Looking at the voting results and donation levels, it looks like only a few people have voted, and none have donated. At this point, I don’t actually expect any donations. I donated 25 cents myself, to be sure everything was working right, and two people have said they’d give me $5 in person if they see me, and one good friend even said he’d give me the $30 (him I trust), but in all reality, donations won’t even reach the cost of a dinner for two. But come on! Voting is easy and free, and you can vote as many times as you like! Take a minute or ten, read the descriptions, or don’t read them, and vote, if only to vote against the ones you’d never want to see the light of day!

Tell your friends! Link your neighbors!
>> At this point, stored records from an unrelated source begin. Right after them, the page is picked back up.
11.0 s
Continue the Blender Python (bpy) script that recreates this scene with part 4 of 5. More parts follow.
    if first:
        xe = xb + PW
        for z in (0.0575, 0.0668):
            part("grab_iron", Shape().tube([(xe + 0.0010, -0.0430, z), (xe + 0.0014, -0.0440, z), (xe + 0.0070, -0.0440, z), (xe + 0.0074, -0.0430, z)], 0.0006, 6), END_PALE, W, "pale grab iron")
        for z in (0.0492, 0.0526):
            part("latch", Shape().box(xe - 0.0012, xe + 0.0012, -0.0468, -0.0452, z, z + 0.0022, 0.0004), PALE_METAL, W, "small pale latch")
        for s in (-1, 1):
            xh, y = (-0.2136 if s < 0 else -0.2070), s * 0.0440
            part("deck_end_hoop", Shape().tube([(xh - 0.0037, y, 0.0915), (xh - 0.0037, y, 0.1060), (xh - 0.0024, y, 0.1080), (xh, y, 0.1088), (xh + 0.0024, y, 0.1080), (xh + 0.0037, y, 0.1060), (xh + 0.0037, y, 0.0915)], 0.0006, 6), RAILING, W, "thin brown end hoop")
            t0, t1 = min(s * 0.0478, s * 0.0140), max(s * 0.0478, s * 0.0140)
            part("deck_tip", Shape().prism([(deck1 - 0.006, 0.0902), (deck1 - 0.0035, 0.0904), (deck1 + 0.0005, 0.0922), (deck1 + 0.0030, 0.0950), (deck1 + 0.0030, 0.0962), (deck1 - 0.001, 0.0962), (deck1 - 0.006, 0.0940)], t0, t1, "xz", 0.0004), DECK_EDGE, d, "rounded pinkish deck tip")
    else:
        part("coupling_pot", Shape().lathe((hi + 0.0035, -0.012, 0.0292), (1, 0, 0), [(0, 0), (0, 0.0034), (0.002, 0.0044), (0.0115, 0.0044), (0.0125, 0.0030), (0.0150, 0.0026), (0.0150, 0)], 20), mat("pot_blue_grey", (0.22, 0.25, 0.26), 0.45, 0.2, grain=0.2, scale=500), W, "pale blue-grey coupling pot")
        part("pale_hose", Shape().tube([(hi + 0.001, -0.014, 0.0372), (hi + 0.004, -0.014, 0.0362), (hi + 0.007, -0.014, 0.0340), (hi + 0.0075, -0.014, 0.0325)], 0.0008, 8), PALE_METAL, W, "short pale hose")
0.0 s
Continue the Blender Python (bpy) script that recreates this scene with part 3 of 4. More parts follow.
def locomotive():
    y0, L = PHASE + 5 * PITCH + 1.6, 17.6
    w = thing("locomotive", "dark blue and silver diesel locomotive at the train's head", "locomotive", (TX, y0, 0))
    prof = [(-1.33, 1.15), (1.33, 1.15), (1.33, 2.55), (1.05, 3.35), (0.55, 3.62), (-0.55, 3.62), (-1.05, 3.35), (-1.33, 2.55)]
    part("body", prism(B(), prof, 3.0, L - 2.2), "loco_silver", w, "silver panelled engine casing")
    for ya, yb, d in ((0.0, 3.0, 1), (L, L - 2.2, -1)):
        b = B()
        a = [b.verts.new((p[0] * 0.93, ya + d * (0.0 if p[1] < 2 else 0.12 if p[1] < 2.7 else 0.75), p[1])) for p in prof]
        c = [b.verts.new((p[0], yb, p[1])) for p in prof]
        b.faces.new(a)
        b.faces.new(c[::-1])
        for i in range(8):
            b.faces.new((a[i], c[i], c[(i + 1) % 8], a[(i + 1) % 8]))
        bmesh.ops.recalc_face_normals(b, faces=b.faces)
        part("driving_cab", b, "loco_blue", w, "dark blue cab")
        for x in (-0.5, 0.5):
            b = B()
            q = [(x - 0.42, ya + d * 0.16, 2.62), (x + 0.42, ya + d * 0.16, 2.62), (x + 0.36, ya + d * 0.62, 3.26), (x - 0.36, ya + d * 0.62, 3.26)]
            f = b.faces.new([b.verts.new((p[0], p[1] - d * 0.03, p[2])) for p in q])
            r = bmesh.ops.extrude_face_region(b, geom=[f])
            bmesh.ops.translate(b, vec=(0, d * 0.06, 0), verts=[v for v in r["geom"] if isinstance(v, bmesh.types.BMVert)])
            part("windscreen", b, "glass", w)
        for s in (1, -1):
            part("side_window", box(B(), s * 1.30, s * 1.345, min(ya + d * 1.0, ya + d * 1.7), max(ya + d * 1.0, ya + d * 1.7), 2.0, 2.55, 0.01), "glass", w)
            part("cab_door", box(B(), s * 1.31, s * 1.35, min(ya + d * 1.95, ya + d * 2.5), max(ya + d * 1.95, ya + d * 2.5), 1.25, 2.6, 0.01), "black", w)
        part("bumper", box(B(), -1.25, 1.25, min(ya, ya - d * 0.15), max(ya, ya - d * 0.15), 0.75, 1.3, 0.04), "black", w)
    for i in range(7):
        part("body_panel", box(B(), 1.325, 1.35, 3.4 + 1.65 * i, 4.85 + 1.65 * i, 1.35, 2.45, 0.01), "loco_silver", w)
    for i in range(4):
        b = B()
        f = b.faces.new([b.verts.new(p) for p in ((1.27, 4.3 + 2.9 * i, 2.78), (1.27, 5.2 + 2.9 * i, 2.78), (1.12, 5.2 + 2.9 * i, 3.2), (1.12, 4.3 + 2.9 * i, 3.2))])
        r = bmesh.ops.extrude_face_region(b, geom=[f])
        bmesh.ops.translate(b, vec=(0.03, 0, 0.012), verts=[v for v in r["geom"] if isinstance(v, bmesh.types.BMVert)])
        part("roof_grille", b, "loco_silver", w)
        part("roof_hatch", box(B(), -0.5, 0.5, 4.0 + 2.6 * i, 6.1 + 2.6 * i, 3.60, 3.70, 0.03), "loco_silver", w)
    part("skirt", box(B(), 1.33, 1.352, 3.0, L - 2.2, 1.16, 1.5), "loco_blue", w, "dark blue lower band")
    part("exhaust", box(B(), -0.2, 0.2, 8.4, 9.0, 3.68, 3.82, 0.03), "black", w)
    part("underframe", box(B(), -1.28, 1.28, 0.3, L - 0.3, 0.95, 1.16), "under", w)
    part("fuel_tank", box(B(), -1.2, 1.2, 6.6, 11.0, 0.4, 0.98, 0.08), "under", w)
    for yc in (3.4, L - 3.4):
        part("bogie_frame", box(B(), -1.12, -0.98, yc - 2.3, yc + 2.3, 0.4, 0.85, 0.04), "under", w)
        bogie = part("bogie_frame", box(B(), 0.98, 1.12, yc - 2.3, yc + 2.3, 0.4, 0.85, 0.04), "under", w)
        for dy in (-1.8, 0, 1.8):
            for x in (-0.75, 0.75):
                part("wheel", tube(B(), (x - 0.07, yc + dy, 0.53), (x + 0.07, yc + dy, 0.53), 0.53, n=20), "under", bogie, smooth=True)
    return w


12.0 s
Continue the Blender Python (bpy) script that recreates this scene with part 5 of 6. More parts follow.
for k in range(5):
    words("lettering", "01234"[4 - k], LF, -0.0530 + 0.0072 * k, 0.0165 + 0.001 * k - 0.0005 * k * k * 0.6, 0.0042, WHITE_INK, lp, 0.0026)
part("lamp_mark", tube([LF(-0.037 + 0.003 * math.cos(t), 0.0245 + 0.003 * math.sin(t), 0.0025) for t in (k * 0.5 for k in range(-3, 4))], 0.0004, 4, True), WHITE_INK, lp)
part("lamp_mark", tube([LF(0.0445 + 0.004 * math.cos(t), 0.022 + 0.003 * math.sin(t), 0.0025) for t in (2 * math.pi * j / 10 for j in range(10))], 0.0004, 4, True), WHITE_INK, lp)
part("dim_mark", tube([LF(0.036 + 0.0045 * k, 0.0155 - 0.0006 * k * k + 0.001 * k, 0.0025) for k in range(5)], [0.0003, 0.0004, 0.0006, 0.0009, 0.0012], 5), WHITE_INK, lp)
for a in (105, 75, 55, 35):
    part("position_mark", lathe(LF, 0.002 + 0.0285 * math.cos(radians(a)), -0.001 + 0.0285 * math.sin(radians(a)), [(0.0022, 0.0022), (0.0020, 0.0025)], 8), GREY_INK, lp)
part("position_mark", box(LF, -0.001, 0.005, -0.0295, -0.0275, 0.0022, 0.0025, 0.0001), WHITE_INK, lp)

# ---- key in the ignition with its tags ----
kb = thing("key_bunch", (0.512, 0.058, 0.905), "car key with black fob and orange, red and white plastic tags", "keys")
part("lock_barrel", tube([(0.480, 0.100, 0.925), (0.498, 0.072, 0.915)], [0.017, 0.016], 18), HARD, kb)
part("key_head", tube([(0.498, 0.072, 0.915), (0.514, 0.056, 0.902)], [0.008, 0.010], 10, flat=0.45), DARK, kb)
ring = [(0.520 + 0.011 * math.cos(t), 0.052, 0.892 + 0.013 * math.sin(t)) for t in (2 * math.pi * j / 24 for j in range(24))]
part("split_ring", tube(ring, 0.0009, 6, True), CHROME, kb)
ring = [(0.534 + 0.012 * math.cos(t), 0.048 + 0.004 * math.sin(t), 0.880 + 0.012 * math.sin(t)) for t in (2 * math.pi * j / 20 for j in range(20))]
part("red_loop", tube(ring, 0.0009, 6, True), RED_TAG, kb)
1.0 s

Make fun of the crazy person for your own enjoyment!

Heck, I’ll tell you what: To generate more of an incentive for you to vote, I’ll put the rough draft online for free for everyone who wants it as soon as it’s done, and leave it up until I have the (edited, et cetera) paperback version available for sale. Vote, vote, vote, then come back here Monday or Tuesday or whatever and read the book for free.

Donate a quarter or more, and I’ll give you free copies of Book One and Book Two of the Untrue Tales From Beyond Fiction. In fact, I’ll go put those PDFs in there right now, so you can get ’em as soon as you donate. How’s that sound?

i could be a filament

yes, I burn white hot, but someday I’ll find someone who can burn white hot IN love with me and not burn out, someone who can accept love that exists in a vacuum, someone who’s already burned…

responding without comments

(someone emailed me about my last post, saying such things as “You sound rather petulant! Did you consider that perhaps your readers do not want to sign up for bitpass, or that they are broke, or perhaps they do not want to encourage such an unhealthy endeavor? I would donate a couple dollars, and I’d like to vote and get a free copy, but I don’t want to go through bitpass.” The following is my email response to her.)

Oh, come on. I post on this subject not less than three or four times a year, and I’m pretty sure I posted almost the same thought within the last month. Thousands of people visit my site every day, an average of between 50k and 70k visitors every month (putting Modern Evil and lessthanthis together), and before commenting appears to have broken (around June), lessthanthis only had 57 comments. Over 325,000 visitors, viewing an average of over four pages per visit, but only 57 comments, from only 10 people, in six months. The only book I ever sold ‘online’ was when you pre-ordered Lost and Not Found. I’ve never sold a book through CafePress. The idea that even though people come to the site, it doesn’t have a ‘community’ or any ‘support’ is not a new one, and not REALLY a shock to me. Just a disappointment.

Also, I have no idea why anyone, anywhere, has a problem with paying for things via BitPass. If one planned to donate $3 or more, it’s just like paying with Paypal or credit card, with one extra step – you wouldn’t have to put more value into your BitPass account than you planned to spend, except that the minimum buy-in is $3. They’re secure, they’re stable (for an internet company; I’ve been doing business with them for literally years), and they offer a money-back guarantee.

As far as ‘why’ or ‘if’ … part of it has to do with time perception. If I work off and on, or even steadily, over weeks and months to write a first draft, versus if I whipped out a first draft in a single weekend, there is a different sense of time investment. I know, because I can be obsessive and I obsessively tracked it on two of the four novels I’ve completed, that the number of hours actually spent writing (considering time setting up and breaking down at cafes, time chit-chatting, ordering drinks, going to and coming back from libraries and cafes and wherever else subtracted in a reasonable fashion) over the course of several months (or weeks; one I wrote for NaNoWriMo, the other I wrote over about 3 months, off and on) is actually quite the same. So if it takes me about 60 hours of work to get a first draft done, I could theoretically do an hour a day for two months (though I have trouble being that dedicated and consistent to something that isn’t accountable to anyone other than myself) or an hour or two three or four days a week for two or three months, or two hours a day for a month (as I did that November I wrote Dragons’ Truth, pretty well), or ten hours a day two days a week for three weeks (giving up entire weekends), or in three intense twenty hour stretches (giving up only one very long day of each weekend, for less than a month), or … or just one really long stretch, one really long weekend. And it’s all the same to my brain, as far as the creating goes, I think… Though I’ll know better in a little over a week.